:: Supplied records ::

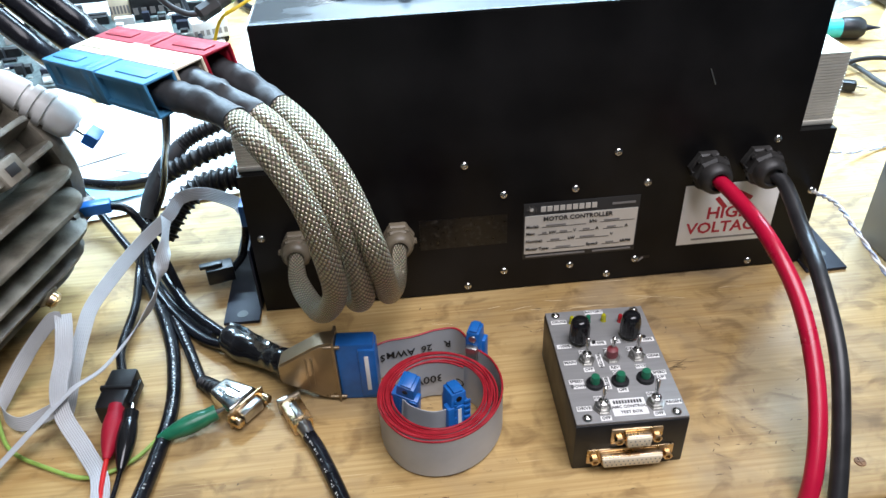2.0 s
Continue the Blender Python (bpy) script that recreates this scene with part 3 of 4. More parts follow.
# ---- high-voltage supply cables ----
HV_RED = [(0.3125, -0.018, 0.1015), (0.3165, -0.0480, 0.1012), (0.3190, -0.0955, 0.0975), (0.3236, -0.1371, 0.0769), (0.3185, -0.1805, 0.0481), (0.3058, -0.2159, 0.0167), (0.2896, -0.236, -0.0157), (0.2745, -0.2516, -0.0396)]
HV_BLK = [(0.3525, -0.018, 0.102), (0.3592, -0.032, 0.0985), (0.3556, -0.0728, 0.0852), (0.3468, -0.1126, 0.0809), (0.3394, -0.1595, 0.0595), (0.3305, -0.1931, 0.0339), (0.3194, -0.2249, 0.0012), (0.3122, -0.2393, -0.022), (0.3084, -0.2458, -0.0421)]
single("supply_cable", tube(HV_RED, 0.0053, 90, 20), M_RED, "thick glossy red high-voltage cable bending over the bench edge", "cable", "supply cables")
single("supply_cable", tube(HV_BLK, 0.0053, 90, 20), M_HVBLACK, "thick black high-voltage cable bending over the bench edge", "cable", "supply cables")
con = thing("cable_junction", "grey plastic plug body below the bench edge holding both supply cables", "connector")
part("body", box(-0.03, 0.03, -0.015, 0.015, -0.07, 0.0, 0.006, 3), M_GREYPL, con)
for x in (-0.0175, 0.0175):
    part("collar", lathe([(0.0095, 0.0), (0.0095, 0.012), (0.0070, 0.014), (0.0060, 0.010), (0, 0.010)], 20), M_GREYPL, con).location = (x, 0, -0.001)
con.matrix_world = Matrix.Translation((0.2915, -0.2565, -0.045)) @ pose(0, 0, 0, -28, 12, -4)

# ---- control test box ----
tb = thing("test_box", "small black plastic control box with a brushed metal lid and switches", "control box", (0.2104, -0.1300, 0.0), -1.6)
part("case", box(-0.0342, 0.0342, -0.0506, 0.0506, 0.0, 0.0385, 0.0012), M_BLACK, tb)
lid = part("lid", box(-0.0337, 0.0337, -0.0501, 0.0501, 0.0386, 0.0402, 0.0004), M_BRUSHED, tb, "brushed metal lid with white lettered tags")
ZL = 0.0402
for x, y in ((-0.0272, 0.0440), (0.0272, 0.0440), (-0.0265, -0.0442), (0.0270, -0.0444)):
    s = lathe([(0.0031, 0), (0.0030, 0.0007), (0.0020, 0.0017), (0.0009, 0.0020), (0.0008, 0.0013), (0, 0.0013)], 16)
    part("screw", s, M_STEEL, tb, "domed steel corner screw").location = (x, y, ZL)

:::
:: Supplied records ::

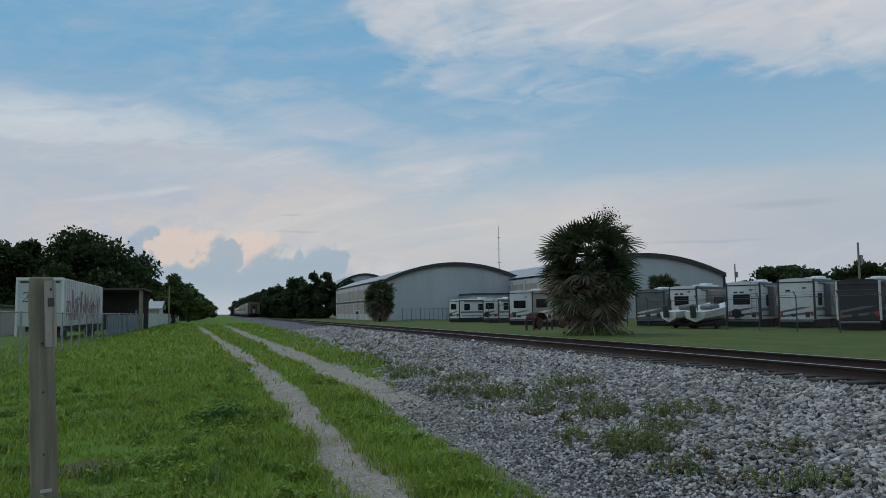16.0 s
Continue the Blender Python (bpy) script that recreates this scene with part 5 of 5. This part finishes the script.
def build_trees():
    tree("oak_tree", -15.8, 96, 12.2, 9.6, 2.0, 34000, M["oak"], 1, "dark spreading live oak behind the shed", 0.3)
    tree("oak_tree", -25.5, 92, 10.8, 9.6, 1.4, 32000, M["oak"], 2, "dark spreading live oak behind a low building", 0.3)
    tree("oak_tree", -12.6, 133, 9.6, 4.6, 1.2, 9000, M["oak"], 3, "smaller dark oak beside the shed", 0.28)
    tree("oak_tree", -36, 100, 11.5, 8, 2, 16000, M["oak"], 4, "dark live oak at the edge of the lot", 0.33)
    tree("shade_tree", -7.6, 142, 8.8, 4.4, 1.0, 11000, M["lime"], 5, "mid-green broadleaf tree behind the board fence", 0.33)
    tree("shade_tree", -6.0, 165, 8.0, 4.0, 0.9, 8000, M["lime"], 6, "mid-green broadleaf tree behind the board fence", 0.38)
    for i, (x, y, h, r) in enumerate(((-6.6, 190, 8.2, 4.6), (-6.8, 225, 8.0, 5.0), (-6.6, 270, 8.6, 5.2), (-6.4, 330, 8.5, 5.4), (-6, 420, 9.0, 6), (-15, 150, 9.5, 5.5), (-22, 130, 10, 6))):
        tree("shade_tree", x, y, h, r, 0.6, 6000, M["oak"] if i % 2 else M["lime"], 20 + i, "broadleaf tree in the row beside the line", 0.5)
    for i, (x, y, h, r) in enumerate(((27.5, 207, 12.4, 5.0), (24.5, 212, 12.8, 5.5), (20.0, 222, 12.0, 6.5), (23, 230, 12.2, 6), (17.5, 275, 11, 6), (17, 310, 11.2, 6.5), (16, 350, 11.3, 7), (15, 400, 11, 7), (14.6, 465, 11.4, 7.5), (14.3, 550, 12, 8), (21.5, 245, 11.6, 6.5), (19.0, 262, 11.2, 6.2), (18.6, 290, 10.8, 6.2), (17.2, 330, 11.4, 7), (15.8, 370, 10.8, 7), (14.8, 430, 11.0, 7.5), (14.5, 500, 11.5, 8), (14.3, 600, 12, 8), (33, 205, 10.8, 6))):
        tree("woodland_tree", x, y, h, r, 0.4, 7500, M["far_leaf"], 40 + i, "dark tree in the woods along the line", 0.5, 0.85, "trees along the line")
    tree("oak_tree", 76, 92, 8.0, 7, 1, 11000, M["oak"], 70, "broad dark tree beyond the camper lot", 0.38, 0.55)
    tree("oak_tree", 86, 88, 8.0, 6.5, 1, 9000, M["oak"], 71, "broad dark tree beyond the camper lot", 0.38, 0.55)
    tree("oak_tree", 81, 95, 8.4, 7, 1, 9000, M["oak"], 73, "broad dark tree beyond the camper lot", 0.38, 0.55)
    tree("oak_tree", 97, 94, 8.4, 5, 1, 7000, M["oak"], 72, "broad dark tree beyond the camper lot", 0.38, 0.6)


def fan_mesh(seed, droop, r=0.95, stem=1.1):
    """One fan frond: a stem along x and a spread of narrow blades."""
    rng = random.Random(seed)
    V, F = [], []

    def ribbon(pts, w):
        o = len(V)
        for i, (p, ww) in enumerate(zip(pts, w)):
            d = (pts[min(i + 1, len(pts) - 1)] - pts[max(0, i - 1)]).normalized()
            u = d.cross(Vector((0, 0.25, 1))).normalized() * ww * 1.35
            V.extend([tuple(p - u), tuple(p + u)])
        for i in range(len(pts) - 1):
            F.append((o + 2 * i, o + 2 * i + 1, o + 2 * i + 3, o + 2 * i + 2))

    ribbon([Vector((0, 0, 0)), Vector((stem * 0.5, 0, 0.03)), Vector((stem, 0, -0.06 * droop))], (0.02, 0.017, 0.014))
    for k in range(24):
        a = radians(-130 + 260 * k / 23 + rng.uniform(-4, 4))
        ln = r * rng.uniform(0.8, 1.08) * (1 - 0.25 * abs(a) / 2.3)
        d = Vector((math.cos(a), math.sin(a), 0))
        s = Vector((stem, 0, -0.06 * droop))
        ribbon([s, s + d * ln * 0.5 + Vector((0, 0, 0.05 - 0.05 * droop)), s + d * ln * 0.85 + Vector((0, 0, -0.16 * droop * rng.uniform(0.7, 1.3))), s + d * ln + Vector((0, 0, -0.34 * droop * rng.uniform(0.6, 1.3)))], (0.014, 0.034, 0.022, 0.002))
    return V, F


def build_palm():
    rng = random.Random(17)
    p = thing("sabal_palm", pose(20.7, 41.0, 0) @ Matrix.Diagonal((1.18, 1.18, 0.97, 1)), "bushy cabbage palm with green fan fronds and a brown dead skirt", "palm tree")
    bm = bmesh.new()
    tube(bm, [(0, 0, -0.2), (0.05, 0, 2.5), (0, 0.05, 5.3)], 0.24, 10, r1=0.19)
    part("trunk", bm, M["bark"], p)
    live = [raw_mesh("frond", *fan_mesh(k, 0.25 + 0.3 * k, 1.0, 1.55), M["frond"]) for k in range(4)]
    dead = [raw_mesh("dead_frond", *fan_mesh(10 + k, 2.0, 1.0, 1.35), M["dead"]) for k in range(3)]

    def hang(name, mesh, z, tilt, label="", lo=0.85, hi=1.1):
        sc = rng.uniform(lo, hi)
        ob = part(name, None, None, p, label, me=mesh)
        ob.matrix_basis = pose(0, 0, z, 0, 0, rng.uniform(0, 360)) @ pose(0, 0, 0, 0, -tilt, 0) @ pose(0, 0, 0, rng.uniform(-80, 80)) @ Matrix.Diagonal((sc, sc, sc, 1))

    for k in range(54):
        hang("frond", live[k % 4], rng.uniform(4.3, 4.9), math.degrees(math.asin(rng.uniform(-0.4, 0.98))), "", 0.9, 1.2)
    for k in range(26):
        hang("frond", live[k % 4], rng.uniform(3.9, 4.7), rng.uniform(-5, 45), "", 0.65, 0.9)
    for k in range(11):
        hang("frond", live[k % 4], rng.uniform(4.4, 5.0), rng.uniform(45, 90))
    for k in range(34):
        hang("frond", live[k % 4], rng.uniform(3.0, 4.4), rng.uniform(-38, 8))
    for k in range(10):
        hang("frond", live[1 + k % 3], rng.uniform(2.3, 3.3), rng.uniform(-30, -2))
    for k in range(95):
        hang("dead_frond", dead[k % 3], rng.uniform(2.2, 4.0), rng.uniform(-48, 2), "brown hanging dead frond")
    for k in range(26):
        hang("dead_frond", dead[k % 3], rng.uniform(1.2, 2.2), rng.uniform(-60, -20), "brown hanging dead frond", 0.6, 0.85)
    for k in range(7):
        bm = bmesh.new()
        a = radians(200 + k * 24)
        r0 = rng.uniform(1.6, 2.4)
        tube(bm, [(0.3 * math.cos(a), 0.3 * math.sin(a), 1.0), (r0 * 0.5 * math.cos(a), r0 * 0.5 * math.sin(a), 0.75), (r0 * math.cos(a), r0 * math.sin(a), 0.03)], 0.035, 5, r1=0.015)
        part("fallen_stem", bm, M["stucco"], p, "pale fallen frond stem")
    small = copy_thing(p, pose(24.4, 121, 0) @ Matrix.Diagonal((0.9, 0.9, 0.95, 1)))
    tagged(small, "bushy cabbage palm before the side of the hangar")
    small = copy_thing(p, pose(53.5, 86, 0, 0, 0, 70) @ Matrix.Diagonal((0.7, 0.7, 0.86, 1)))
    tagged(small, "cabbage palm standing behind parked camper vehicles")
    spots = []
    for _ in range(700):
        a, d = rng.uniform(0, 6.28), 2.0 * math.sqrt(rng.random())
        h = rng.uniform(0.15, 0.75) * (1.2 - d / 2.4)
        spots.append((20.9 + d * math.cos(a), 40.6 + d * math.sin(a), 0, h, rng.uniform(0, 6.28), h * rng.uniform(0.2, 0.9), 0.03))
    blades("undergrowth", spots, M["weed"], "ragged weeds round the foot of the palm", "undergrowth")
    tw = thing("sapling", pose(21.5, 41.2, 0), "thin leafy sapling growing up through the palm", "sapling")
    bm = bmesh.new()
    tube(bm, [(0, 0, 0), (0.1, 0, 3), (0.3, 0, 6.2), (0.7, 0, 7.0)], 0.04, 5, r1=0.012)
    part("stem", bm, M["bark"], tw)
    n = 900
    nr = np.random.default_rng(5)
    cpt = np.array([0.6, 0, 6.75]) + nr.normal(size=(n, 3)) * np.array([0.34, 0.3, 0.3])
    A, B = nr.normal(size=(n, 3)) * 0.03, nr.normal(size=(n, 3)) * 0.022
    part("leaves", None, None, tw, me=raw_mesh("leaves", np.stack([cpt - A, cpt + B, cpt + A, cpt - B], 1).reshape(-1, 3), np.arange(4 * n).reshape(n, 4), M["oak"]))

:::

_Aim_:
Return every line in the listing that contains the word "script".

_Solution to the exercise_:
Continue the Blender Python (bpy) script that recreates this scene with part 3 of 4. More parts follow.
Continue the Blender Python (bpy) script that recreates this scene with part 5 of 5. This part finishes the script.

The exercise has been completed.